La cheffe française Ariane Matiakh dirige La Voix Humaine de Poulenc du 18 au 26 février à l’Opéra National du Rhin. Patricia Petibon incarnera « Elle », la protagoniste. Cinq questions sur une œuvre qui en appelle des milliards.
À quoi pensez-vous après votre première lecture de l’œuvre ?
On ne sort pas indemne de cette expérience, car le sujet est éminemment moderne dans nos sociétés où l’utilisation extrême de nos téléphones, transforme les relations entre les êtres humains, au point de pouvoir multiplier les contacts sans jamais se voir ni se toucher. Cocteau et Poulenc anticipaient déjà en leur temps le délitement du contact humain dû au développement de la technologie, la réduction du lien humain à des voix, dont la pièce, qui comporte deux protagonistes, n’en fait d’ailleurs entendre qu’une! L’invention du téléphone a donc modifié profondément les rapports entre les êtres et il n’y a rien de plus glaçant que de constater au fil de la pièce les mensonges et la déformation de la réalité que l’utilisation du téléphone favorise entre deux êtres qui se parlent à distance.
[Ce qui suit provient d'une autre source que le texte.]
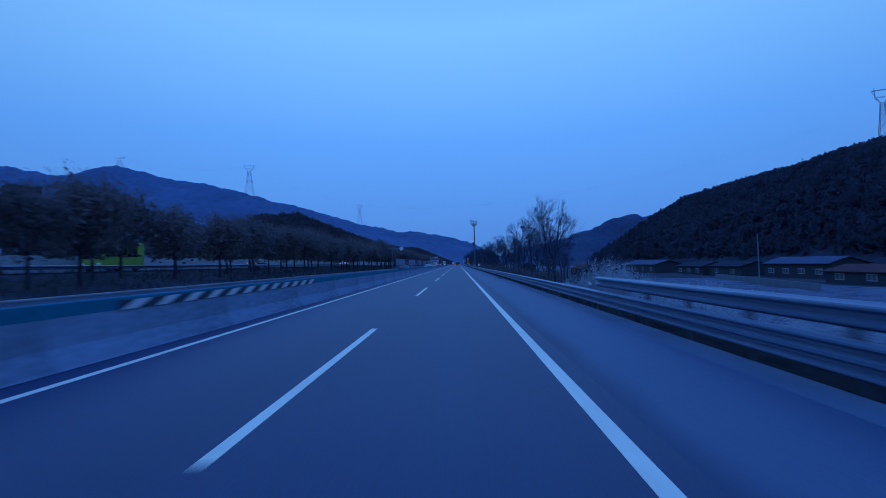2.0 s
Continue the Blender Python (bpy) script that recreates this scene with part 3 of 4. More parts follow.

Le texte de La Voix Humaine est caractéristique d’une époque, mais ce que vit la protagoniste, tout le monde peut s’y projeter. Est-ce que vous l’entendez ainsi ?
Effectivement, je ne vois pas une affaire de genre ou d’époque dans cet opéra mais bien une histoire universelle et intemporelle entre des êtres qui vivent l’amour et le désamour, qui souffrent et se sentent misérables face à l’abandon de la personne aimée, et ce quelle que soit leur origine, leur sexe ou leur orientation sexuelle. Poulenc a d’ailleurs souvent dit s’être identifié à ses deux dernières héroïnes Blanche de La Force et Elle, s’inspirant de ses propres interrogations et désillusions face aux tourments de l’amour et de l’expérience de la mort d’êtres chers.
À quel point, en tant que cheffe, entre-t-on en empathie pour la performance physique et vocale de l’interprète ?
Nous avons une chance inestimable d’avoir une artiste aussi expérimentée que Patricia Petibon pour tenir le rôle d’Elle. Patricia est non seulement une remarquable chanteuse, mais aussi une excellente actrice. Je ressens de l’empathie pour son personnage et de l’admiration pour l’interprète. Malgré la brièveté relative de l’oeuvre, le rôle est très exigeant car il appelle des ruptures émotionnelles radicales ponctuées de nombreux silences où le drame se construit là où la musique s’arrête. Poulenc emploie ici le principe de rétention musicale afin de pousser le personnage à passer d’une émotion à l’autre sans jamais aboutir à quelque chose de raisonné, sans jamais permettre la moindre conclusion. C’est une oeuvre qui reste en suspens, qui trouve son essence dans ce qui n’est pas dit, à la limite sous-entendu. Il incombe à la chanteuse de faire vivre son personnage dans le chaos de son mental éprouvé, comme on marcherait sur un fil fragile prêt à rompre à chaque instant.
Que dit l’orchestre du drame que ne dirait pas le texte ?
À mon sens, l’orchestre crée d’abord ici des atmosphères. Ses sons souvent voluptueux et généreux doivent envelopper la chanteuse ou au contraire ses ponctuations cinglantes la malmener et la pousser dans ses retranchements. Je ne crois pas que l’orchestre nous fasse entendre ce « Il » qui est au bout du fil et qu’on ne connaît pas. C’est Elle qui est au centre de l’opéra ; c’est d’Elle que parle la musique. Cocteau disait très justement que l’orchestre exprime le « pathos » de sa pièce. Il amplifie les sentiments de la chanteuse, il nous les rend palpables, il décuple les émotions. Quand la musique s’arrête, le poids insoutenable des silences écrits, voulus par le compositeur entre deux phrases musicales, se trouve d’ailleurs renforcé par rapport à la pièce de théâtre. Le silence n’est pas antimonique à la musique ; il en est consubstantiel.
Poulenc, avec Britten et Chostakovitch est l’un des génies solitaires du XXe siècle, qu’est ce qui fait son succès aujourd’hui ?
Poulenc parle vrai, se livre entièrement dans son œuvre. Je pense que son authenticité se ressent dans sa musique ainsi que le courage d’être et de rester soi-même, tout en embrassant ses contradictions et ses démons. Il fait de sa musique symphonique et lyrique des voyages émotionnels intemporels. Sa musique n’est donc pas le reflet d’une époque mais l’expression profonde de la singularité de notre humanité, celle qui relie de fait les générations.